The UFC Is Not the Soul of MMA
The biggest promotion in combat sports may have forgotten the values that created it
Every day, in dojos and gyms, warehouses, strip malls, and community centres, well-meaning instructors try to make people better.
They teach children how to lose with grace. They teach adults how to control their tempers. They teach that the point of learning to fight is so you don't have to. The kicks and punches are almost secondary to the lesson underneath: discipline, humility, respect.
They don't always live up to those ideals themselves. They're human. They make mistakes.

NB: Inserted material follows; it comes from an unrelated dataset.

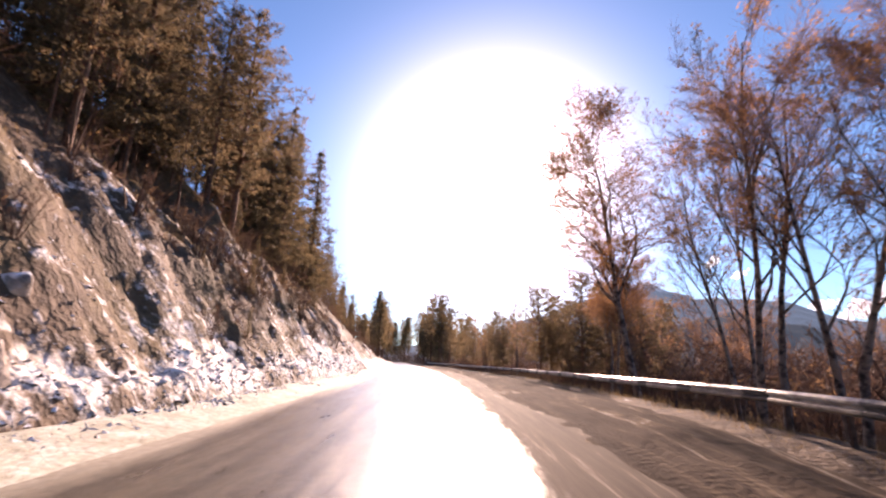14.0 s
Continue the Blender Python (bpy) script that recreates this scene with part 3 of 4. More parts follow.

But they believe the world would be a better place if more people trained.
Then there's the UFC.
I remember when being an MMA fan meant being part of a niche community. We passed around grainy VHS tapes of pay-per-views that nobody can honestly remember paying for. We'd watch them over and over, pausing exchanges to study a guard pass, a foot sweep, a combination we'd never seen before. We weren't chasing chaos. We were chasing understanding.
Maybe that's nostalgia.
But maybe it isn't.
Somewhere along the way, the UFC stopped simply promoting mixed martial arts and started defining it. It discovered that technical mastery doesn't trend the way outrage does. Humility doesn't generate clicks like ego. Respect doesn't sell pay-per-views like tribalism.
The organization didn't invent martial arts fandom—it inherited it. But it made choices about what to amplify. Every promotion does. The UFC chose spectacle as often as substance, personality as often as principle.
To be clear, this isn't an attack on UFC fans. Millions tune in because they appreciate extraordinary athletes performing at the highest level. Many are lifelong martial artists themselves.
The criticism is aimed at the institution.
I'm watching the World Cup as I write this. Football has its own catalogue of corruption, political compromise, and ethical contradictions. I don't believe in moral purity tests. If we boycotted every flawed organization, there would be very little left to enjoy.
But not all flaws are created equal.
In football, the game is bigger than its administrators. You can still lose yourself in the players, the clubs, the tactics, the history, and the supporters. The bureaucracy fades into the background.
The UFC is different. Its leadership is part of the product. Its executives, commentators, and public personalities are inseparable from its identity. Their worldview becomes intertwined with the brand itself. Separating the sport from the institution becomes increasingly difficult when the institution insists on being the face of the sport.
And that's a shame because mixed martial arts deserves better.
MMA is one of humanity's great collaborative achievements. It is karate borrowing from wrestling, judo learning from boxing, jiu-jitsu adapting to Muay Thai, and every style discovering that it has something to teach and something to learn. It is proof that traditions can compete fiercely without losing respect for one another.
The greatest tragedy isn't that the UFC changed mixed martial arts.
It's that, for millions of people, it became mixed martial arts.
That confusion has consequences. Children walk into local dojos believing martial arts is about trash talk and intimidation. Parents see only blood and bravado instead of discipline and self-control. The quiet values that built these arts are drowned out by the loudest microphone in the room.
Traditional martial arts were never about creating the toughest person in the building. They were about creating the person least likely to need to prove it.
I don't expect perfection from the organizations I watch. I don't even expect them to share my politics. But I do expect them to recognize the responsibility that comes with representing something larger than themselves.
Because the soul of martial arts was never found under bright lights or in a pay-per-view main event.
It's found in the instructor who stays after class to help a struggling student.
It's found in the black belt who bows to a beginner.
It's found in the competitor who wins with humility and loses with dignity.
The UFC may own the biggest stage in combat sports.
But it does not own the soul of mixed martial arts.